The Myth of the Win-Win in Environmental Conservation
- Kaia Africanis
- Apr 2
- 2 min read
Updated: Apr 10
For decades, we’ve been told that environmental protection can be a “win-win”—that we can preserve ecosystems, sustain growth, and keep all stakeholders happy without conflict. In boardrooms, policy platforms, and press releases, this story persists. But on the ground, where I’ve worked as both a scientist and a conservation advocate, the reality looks very different.
Win-wins are rare. What we call balance is often a political performance—one that disguises tradeoffs, weakens protections, and protects power. If we’re serious about environmental justice, we need to stop pretending everyone can win. Because in most cases, someone is already losing.
Tongass National Forest: Logging the Irreplaceable
Alaska’s Tongass National Forest—home to centuries-old trees and salmon-bearing streams—is once again under threat. Despite protections under the Roadless Rule, timber industry lawsuits are pushing to reopen old-growth logging.
These forests are more than carbon sinks—they’re critical to Indigenous lifeways and biodiversity. The claim that logging can be “managed” for economic benefit ignores the irreversible loss of habitat, cultural sites, and ecological resilience. What’s being framed as compromise is, in reality, ecological liquidation.
Klamath Basin: Restoration With One Hand Tied
The removal of dams on the Klamath River has been celebrated as a historic win for salmon restoration and Indigenous justice. But upstream, agriculture continues to dominate water use, polluting Upper Klamath Lake and limiting flows downstream.
Tribal communities regain access to some ancestral fishing grounds—but full ecological recovery remains blocked by over-allocated water rights and policy gridlock. It’s not a win-win. It’s a patchwork fix that avoids harder questions about water use and agricultural power.

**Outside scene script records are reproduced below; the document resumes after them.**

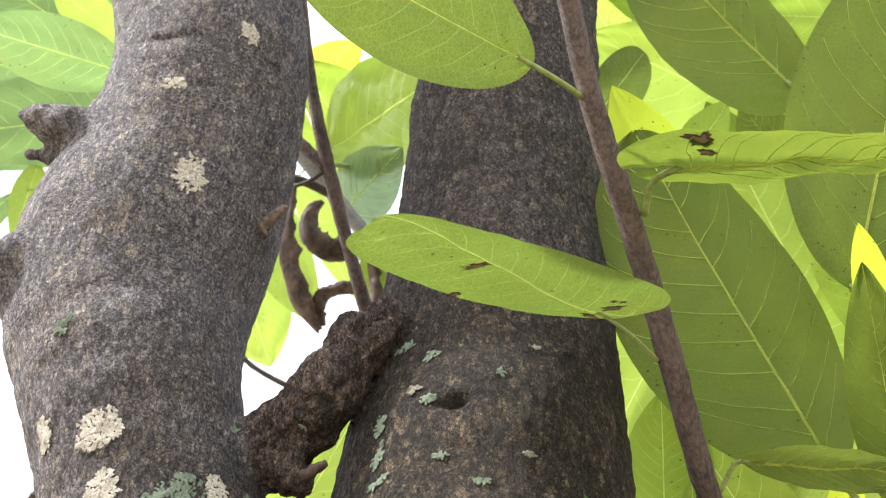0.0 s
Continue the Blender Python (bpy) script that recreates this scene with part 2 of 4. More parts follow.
def lichen_material(name, low, high):
    n = Nodes(name)
    at = n.add("TexCoord").outputs["Object"]
    flakes = n.noise(at, 1100.0, 5.0, 0.75)
    island = n.add("NewGeometry").outputs["Random Per Island"]
    colour = n.mix(n.ramp(n.math("ADD", n.math("MULTIPLY", island, 0.30), n.math("MULTIPLY", flakes, 0.95)), 0.30, 0.92), low, high)
    n.put(n.bsdf.inputs["Base Color"], colour)
    n.put(n.bsdf.inputs["Roughness"], 0.95)
    n.put(n.bsdf.inputs["Specular IOR Level"], 0.1)
    n.put(n.bsdf.inputs["Normal"], n.bump(flakes, 0.6, 0.0008))
    return n.mat


def plain_material(name, low, high, scale, rough=0.7, relief=0.0005):
    n = Nodes(name)
    at = n.add("TexCoord").outputs["Object"]
    grain = n.noise(at, scale, 5.0, 0.65)
    n.put(n.bsdf.inputs["Base Color"], n.mix(n.ramp(grain, 0.35, 0.65), low, high))
    n.put(n.bsdf.inputs["Roughness"], rough)
    n.put(n.bsdf.inputs["Normal"], n.bump(grain, 0.5, relief))
    return n.mat


BARK = bark_material("tree_bark", (
    # grey and brown bark; haze lightens the first colours, shade darkens the second
    ((0.130, 0.114, 0.118), (0.550, 0.488, 0.482), (0.70, 0.58, 0.45), (0.50, 0.38, 0.29)),
    ((0.020, 0.015, 0.011), (0.132, 0.099, 0.070), (0.34, 0.25, 0.155), (0.125, 0.102, 0.056)),
    ((0.034, 0.024, 0.020), (0.440, 0.318, 0.250), (0.56, 0.41, 0.30), (0.20, 0.15, 0.12)),
))
TWIG = twig_material("brown_twig_bark", (0.046, 0.032, 0.027), (0.185, 0.132, 0.110))
DEAD_BARK = twig_material("dead_twig_bark", (0.05, 0.036, 0.028), (0.20, 0.14, 0.105))
SNAG = twig_material("tan_snag_wood", (0.070, 0.050, 0.037), (0.30, 0.225, 0.170))
PALE_TWIG = twig_material("grey_twig_bark", (0.22, 0.23, 0.22), (0.46, 0.47, 0.45))
DARK_TWIG = twig_material("dark_twig_bark", (0.045, 0.035, 0.03), (0.11, 0.08, 0.065))
LEAF = leaf_material("green_leaf", (0.080, 0.108, 0.018), (0.106, 0.150, 0.018), 0.42, ribs=0.12)
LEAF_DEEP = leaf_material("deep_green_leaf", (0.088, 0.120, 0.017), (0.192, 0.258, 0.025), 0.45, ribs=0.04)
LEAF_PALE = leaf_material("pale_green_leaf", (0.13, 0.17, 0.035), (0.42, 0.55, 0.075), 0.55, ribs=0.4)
# lit copy of the deep green leaf, with the sunlight put into its colours
LEAF_LIT = leaf_material("lit_green_leaf", (0.125, 0.160, 0.028), (0.35, 0.48, 0.050), 0.53, ribs=0.4)
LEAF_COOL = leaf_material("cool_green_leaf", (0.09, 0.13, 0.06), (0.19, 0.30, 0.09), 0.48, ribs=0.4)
# direct sun put into the colour: extra bright yellow, lets most light through
LEAF_SUNLIT = leaf_material("sunlit_yellow_leaf", (0.30, 0.32, 0.04), (0.74, 0.88, 0.05), 0.72)
LEAF_BLUE = leaf_material("blue_green_leaf", (0.15, 0.21, 0.14), (0.32, 0.44, 0.24), 0.45)
LEAF_DARK = leaf_material("dark_green_leaf", (0.066, 0.122, 0.030), (0.14, 0.26, 0.04), 0.34, 0.68)
VEIN = vein_material_of("pale_leaf_vein", (0.46, 0.52, 0.20), (0.74, 0.82, 0.28), 0.72)
MIDRIB = vein_material_of("pale_midrib", (0.48, 0.54, 0.18), (0.93, 0.97, 0.42), 0.75)
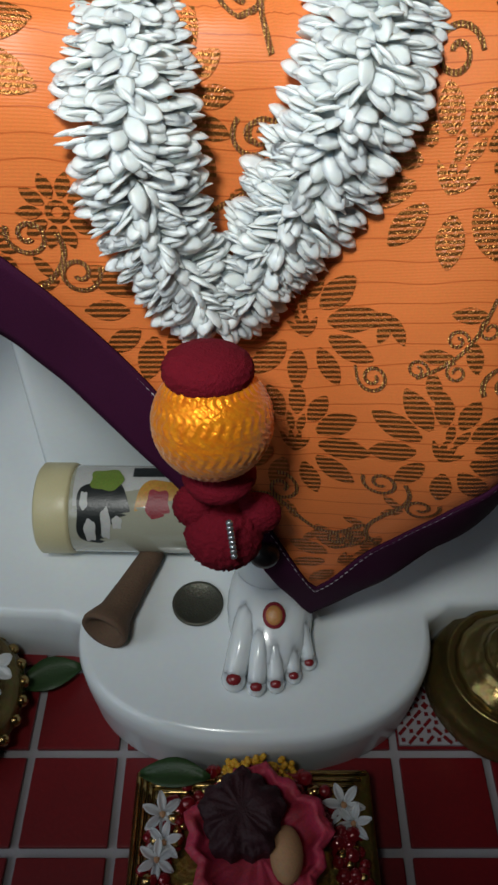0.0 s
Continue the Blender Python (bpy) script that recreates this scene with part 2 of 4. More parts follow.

Colorado River: Collaboration Without Consequence
In the Colorado River Basin, drought and overuse have pushed the system to its limit. For decades, water-sharing agreements have been held up as models of collaboration. But with Lake Mead and Lake Powell at historic lows, those deals are failing.
Agribusiness in the Imperial Valley continues to grow water-intensive crops for export, while ecosystems collapse and Indigenous communities remain sidelined. The system rewards political seniority and entrenched economic interests. Collaboration without consequence is not equity—it’s inertia.
Conservation Isn’t About Comfort
As a scientist, I follow evidence. As an activist, I’ve learned that evidence alone doesn’t shift power—truth does. And the truth is, real conservation means facing hard tradeoffs, not smoothing over them with palatable language.
We don’t need better messaging. We need bolder action. That starts with honesty.
Let’s Name the Tradeoffs
Protecting forests means rejecting short-term profit. Restoring rivers means redistributing water. Environmental policy that doesn’t make someone uncomfortable probably isn’t doing enough.
Let’s stop selling compromise as progress. Let’s start backing communities on the frontlines and crafting policies that act—not just promise.
Because the longer we chase win-wins, the more we normalize losing slowly.